• [What you have to do]: Give the listing again exactly, omitting its images.

═══ Data block

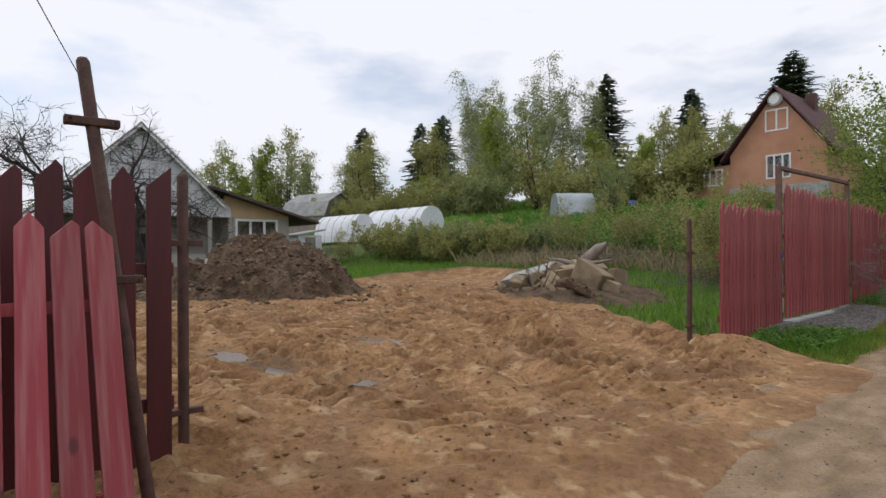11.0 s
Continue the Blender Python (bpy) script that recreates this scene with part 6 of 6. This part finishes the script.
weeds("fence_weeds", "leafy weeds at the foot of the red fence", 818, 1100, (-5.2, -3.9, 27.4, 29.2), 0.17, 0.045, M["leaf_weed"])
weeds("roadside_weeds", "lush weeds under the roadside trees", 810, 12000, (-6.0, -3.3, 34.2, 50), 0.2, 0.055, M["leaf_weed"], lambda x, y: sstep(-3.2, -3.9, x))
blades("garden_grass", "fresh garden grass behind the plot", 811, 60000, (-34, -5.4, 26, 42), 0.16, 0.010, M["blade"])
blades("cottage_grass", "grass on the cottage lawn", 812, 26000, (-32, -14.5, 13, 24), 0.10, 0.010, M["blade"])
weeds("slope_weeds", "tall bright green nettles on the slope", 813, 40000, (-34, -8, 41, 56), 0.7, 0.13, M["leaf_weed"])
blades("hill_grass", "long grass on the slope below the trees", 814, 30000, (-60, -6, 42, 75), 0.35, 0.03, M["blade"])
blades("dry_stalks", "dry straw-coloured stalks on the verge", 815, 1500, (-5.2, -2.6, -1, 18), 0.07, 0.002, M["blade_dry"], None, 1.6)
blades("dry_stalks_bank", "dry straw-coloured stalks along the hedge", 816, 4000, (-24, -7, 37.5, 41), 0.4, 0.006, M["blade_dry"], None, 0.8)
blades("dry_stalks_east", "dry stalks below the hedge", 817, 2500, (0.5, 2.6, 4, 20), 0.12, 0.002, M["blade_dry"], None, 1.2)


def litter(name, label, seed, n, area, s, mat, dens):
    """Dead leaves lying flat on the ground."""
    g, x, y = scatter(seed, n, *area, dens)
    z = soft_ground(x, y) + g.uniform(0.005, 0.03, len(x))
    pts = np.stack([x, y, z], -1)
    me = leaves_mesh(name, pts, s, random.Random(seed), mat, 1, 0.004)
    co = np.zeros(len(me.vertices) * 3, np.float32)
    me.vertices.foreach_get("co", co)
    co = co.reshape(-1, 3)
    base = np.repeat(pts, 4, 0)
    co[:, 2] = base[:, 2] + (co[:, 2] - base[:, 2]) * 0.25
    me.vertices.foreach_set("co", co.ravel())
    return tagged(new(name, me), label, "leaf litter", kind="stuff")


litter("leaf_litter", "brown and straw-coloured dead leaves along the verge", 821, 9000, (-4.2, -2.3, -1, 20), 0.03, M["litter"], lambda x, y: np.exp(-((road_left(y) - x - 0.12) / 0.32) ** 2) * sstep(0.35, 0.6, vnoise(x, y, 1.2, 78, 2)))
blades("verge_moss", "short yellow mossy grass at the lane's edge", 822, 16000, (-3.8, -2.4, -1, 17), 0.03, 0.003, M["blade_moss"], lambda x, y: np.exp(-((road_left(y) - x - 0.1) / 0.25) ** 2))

══════

• [Output for this exercise]:
11.0 s
Continue the Blender Python (bpy) script that recreates this scene with part 6 of 6. This part finishes the script.
weeds("fence_weeds", "leafy weeds at the foot of the red fence", 818, 1100, (-5.2, -3.9, 27.4, 29.2), 0.17, 0.045, M["leaf_weed"])
weeds("roadside_weeds", "lush weeds under the roadside trees", 810, 12000, (-6.0, -3.3, 34.2, 50), 0.2, 0.055, M["leaf_weed"], lambda x, y: sstep(-3.2, -3.9, x))
blades("garden_grass", "fresh garden grass behind the plot", 811, 60000, (-34, -5.4, 26, 42), 0.16, 0.010, M["blade"])
blades("cottage_grass", "grass on the cottage lawn", 812, 26000, (-32, -14.5, 13, 24), 0.10, 0.010, M["blade"])
weeds("slope_weeds", "tall bright green nettles on the slope", 813, 40000, (-34, -8, 41, 56), 0.7, 0.13, M["leaf_weed"])
blades("hill_grass", "long grass on the slope below the trees", 814, 30000, (-60, -6, 42, 75), 0.35, 0.03, M["blade"])
blades("dry_stalks", "dry straw-coloured stalks on the verge", 815, 1500, (-5.2, -2.6, -1, 18), 0.07, 0.002, M["blade_dry"], None, 1.6)
blades("dry_stalks_bank", "dry straw-coloured stalks along the hedge", 816, 4000, (-24, -7, 37.5, 41), 0.4, 0.006, M["blade_dry"], None, 0.8)
blades("dry_stalks_east", "dry stalks below the hedge", 817, 2500, (0.5, 2.6, 4, 20), 0.12, 0.002, M["blade_dry"], None, 1.2)


def litter(name, label, seed, n, area, s, mat, dens):
    """Dead leaves lying flat on the ground."""
    g, x, y = scatter(seed, n, *area, dens)
    z = soft_ground(x, y) + g.uniform(0.005, 0.03, len(x))
    pts = np.stack([x, y, z], -1)
    me = leaves_mesh(name, pts, s, random.Random(seed), mat, 1, 0.004)
    co = np.zeros(len(me.vertices) * 3, np.float32)
    me.vertices.foreach_get("co", co)
    co = co.reshape(-1, 3)
    base = np.repeat(pts, 4, 0)
    co[:, 2] = base[:, 2] + (co[:, 2] - base[:, 2]) * 0.25
    me.vertices.foreach_set("co", co.ravel())
    return tagged(new(name, me), label, "leaf litter", kind="stuff")


litter("leaf_litter", "brown and straw-coloured dead leaves along the verge", 821, 9000, (-4.2, -2.3, -1, 20), 0.03, M["litter"], lambda x, y: np.exp(-((road_left(y) - x - 0.12) / 0.32) ** 2) * sstep(0.35, 0.6, vnoise(x, y, 1.2, 78, 2)))
blades("verge_moss", "short yellow mossy grass at the lane's edge", 822, 16000, (-3.8, -2.4, -1, 17), 0.03, 0.003, M["blade_moss"], lambda x, y: np.exp(-((road_left(y) - x - 0.1) / 0.25) ** 2))